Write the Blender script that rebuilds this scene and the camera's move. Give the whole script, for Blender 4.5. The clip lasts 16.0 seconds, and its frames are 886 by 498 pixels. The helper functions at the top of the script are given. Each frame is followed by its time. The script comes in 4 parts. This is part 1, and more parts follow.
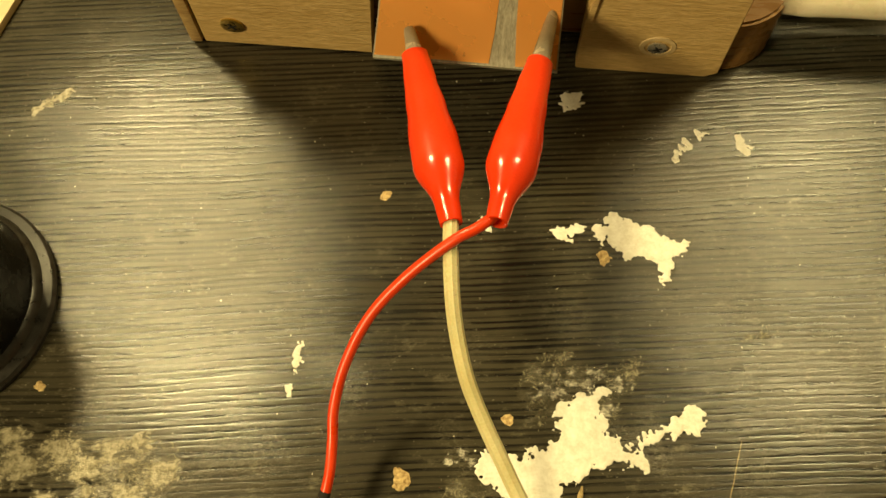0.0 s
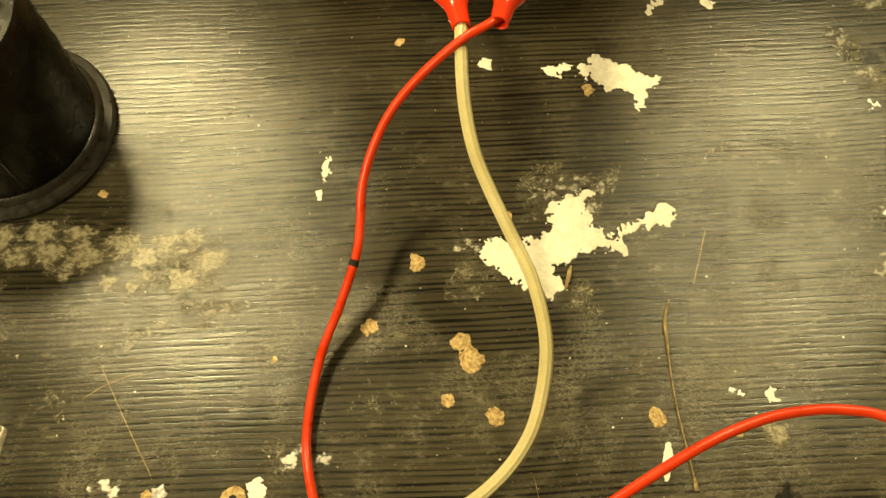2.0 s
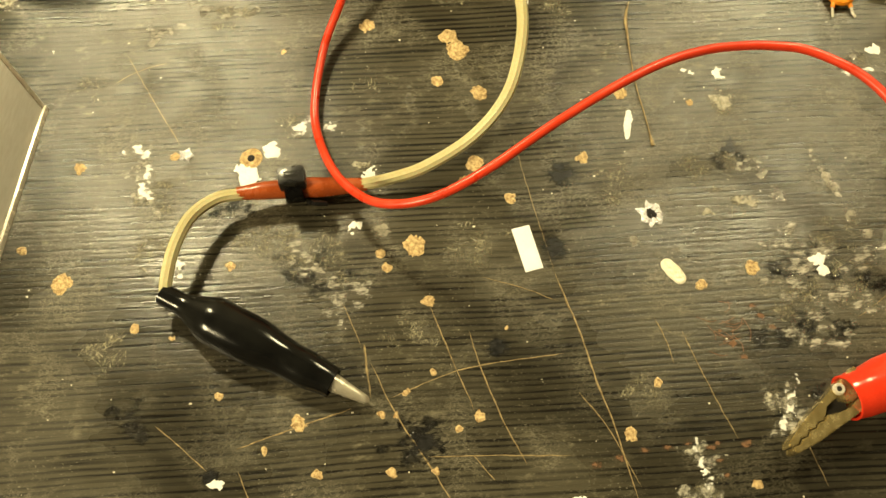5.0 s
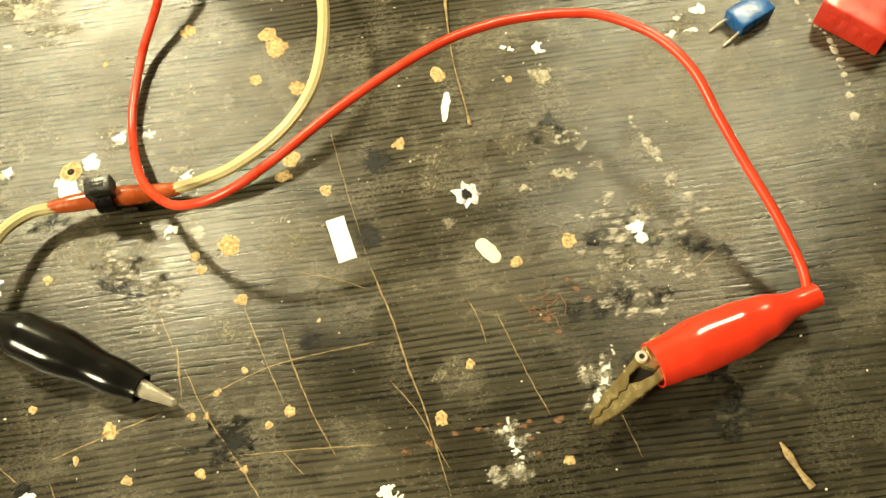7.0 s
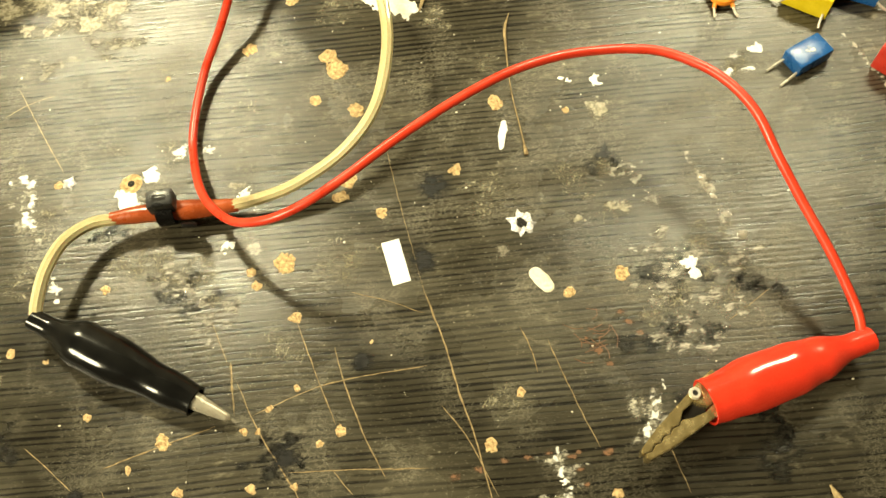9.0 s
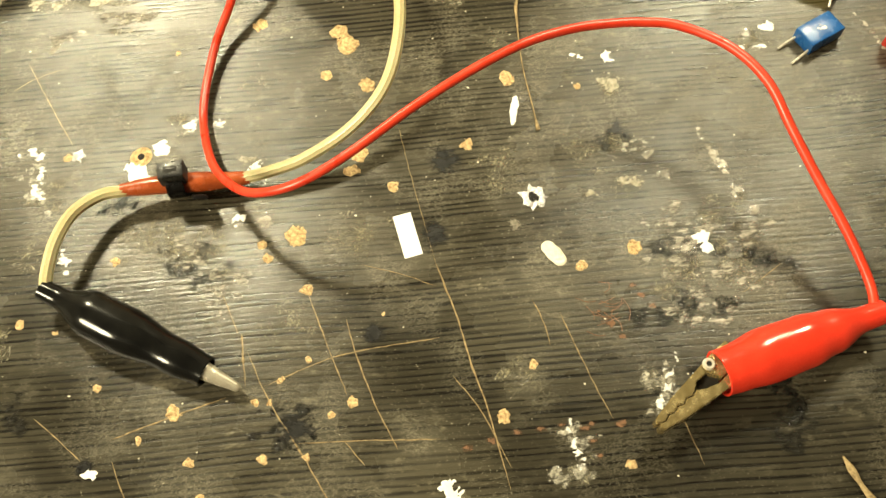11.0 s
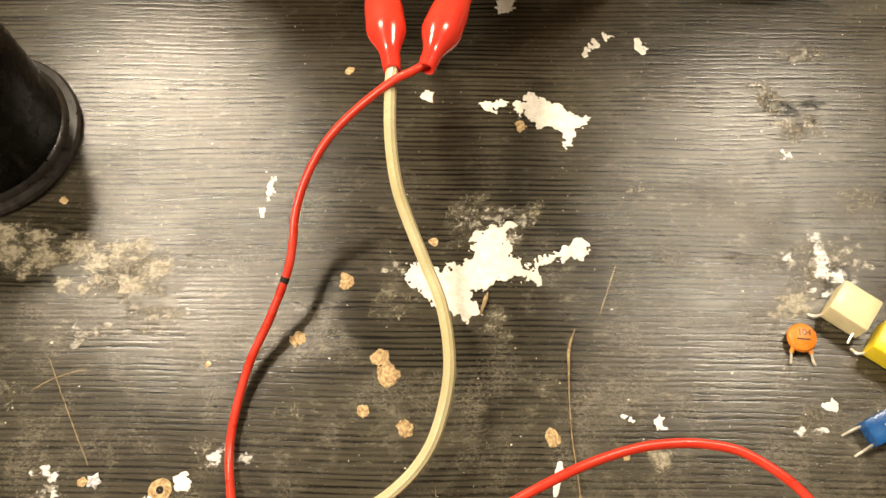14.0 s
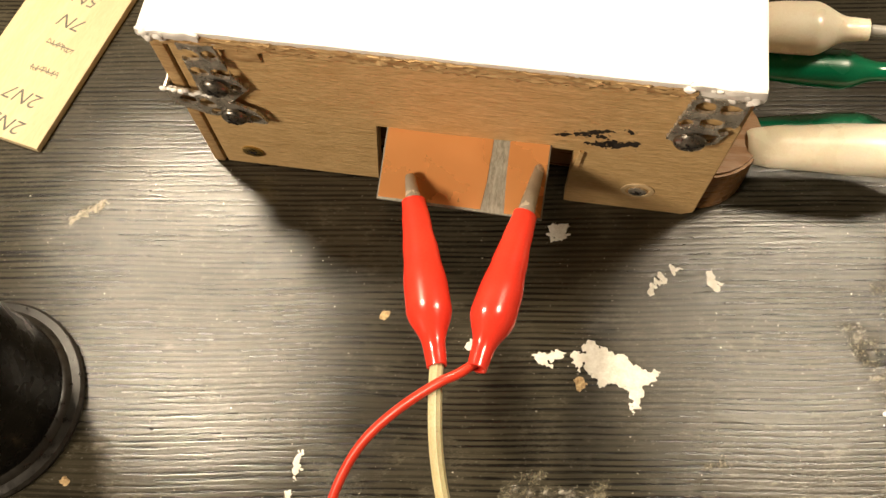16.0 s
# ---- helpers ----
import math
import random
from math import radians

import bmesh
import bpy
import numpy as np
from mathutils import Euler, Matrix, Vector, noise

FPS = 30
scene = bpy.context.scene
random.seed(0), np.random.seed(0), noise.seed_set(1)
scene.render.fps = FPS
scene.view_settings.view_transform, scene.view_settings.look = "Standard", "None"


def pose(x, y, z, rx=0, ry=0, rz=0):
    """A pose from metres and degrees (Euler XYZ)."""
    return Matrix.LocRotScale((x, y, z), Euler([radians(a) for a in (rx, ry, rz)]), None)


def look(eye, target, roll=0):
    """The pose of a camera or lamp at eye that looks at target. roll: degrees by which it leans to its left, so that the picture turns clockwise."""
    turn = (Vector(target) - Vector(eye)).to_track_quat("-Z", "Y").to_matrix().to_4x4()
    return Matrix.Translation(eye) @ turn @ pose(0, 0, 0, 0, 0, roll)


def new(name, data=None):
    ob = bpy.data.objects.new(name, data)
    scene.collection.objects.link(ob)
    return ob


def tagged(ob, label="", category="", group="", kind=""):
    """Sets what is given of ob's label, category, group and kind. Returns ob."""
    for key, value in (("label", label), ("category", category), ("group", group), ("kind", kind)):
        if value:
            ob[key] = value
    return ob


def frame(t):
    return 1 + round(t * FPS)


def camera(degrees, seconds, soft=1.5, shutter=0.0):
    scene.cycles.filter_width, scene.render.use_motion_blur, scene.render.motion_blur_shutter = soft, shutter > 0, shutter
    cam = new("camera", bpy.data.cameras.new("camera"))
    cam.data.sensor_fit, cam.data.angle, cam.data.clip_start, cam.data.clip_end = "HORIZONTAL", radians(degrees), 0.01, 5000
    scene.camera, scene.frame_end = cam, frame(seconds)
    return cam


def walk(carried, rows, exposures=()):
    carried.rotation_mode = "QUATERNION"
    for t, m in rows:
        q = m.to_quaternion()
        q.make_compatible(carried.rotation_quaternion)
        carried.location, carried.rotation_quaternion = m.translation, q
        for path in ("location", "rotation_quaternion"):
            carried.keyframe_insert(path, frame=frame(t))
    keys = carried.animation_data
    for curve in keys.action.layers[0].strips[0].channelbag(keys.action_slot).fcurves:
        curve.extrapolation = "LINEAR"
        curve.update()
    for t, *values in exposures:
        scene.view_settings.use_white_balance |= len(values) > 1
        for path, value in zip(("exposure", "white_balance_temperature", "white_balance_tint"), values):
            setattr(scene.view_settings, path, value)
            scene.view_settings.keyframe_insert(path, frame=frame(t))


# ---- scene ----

═══

WHAT THE EXERCISE ASKS:
Quote the data above in full, leaving out the pictures it holds.

RIGHT ANSWER:
Write the Blender script that rebuilds this scene and the camera's move. Give the whole script, for Blender 4.5. The clip lasts 16.0 seconds, and its frames are 886 by 498 pixels. The helper functions at the top of the script are given. Each frame is followed by its time. The script comes in 4 parts. This is part 1, and more parts follow.
0.0 s
2.0 s
5.0 s
7.0 s
9.0 s
11.0 s
14.0 s
16.0 s
# ---- helpers ----
import math
import random
from math import radians

import bmesh
import bpy
import numpy as np
from mathutils import Euler, Matrix, Vector, noise

FPS = 30
scene = bpy.context.scene
random.seed(0), np.random.seed(0), noise.seed_set(1)
scene.render.fps = FPS
scene.view_settings.view_transform, scene.view_settings.look = "Standard", "None"


def pose(x, y, z, rx=0, ry=0, rz=0):
    """A pose from metres and degrees (Euler XYZ)."""
    return Matrix.LocRotScale((x, y, z), Euler([radians(a) for a in (rx, ry, rz)]), None)


def look(eye, target, roll=0):
    """The pose of a camera or lamp at eye that looks at target. roll: degrees by which it leans to its left, so that the picture turns clockwise."""
    turn = (Vector(target) - Vector(eye)).to_track_quat("-Z", "Y").to_matrix().to_4x4()
    return Matrix.Translation(eye) @ turn @ pose(0, 0, 0, 0, 0, roll)


def new(name, data=None):
    ob = bpy.data.objects.new(name, data)
    scene.collection.objects.link(ob)
    return ob


def tagged(ob, label="", category="", group="", kind=""):
    """Sets what is given of ob's label, category, group and kind. Returns ob."""
    for key, value in (("label", label), ("category", category), ("group", group), ("kind", kind)):
        if value:
            ob[key] = value
    return ob


def frame(t):
    return 1 + round(t * FPS)


def camera(degrees, seconds, soft=1.5, shutter=0.0):
    scene.cycles.filter_width, scene.render.use_motion_blur, scene.render.motion_blur_shutter = soft, shutter > 0, shutter
    cam = new("camera", bpy.data.cameras.new("camera"))
    cam.data.sensor_fit, cam.data.angle, cam.data.clip_start, cam.data.clip_end = "HORIZONTAL", radians(degrees), 0.01, 5000
    scene.camera, scene.frame_end = cam, frame(seconds)
    return cam


def walk(carried, rows, exposures=()):
    carried.rotation_mode = "QUATERNION"
    for t, m in rows:
        q = m.to_quaternion()
        q.make_compatible(carried.rotation_quaternion)
        carried.location, carried.rotation_quaternion = m.translation, q
        for path in ("location", "rotation_quaternion"):
            carried.keyframe_insert(path, frame=frame(t))
    keys = carried.animation_data
    for curve in keys.action.layers[0].strips[0].channelbag(keys.action_slot).fcurves:
        curve.extrapolation = "LINEAR"
        curve.update()
    for t, *values in exposures:
        scene.view_settings.use_white_balance |= len(values) > 1
        for path, value in zip(("exposure", "white_balance_temperature", "white_balance_tint"), values):
            setattr(scene.view_settings, path, value)
            scene.view_settings.keyframe_insert(path, frame=frame(t))


# ---- scene ----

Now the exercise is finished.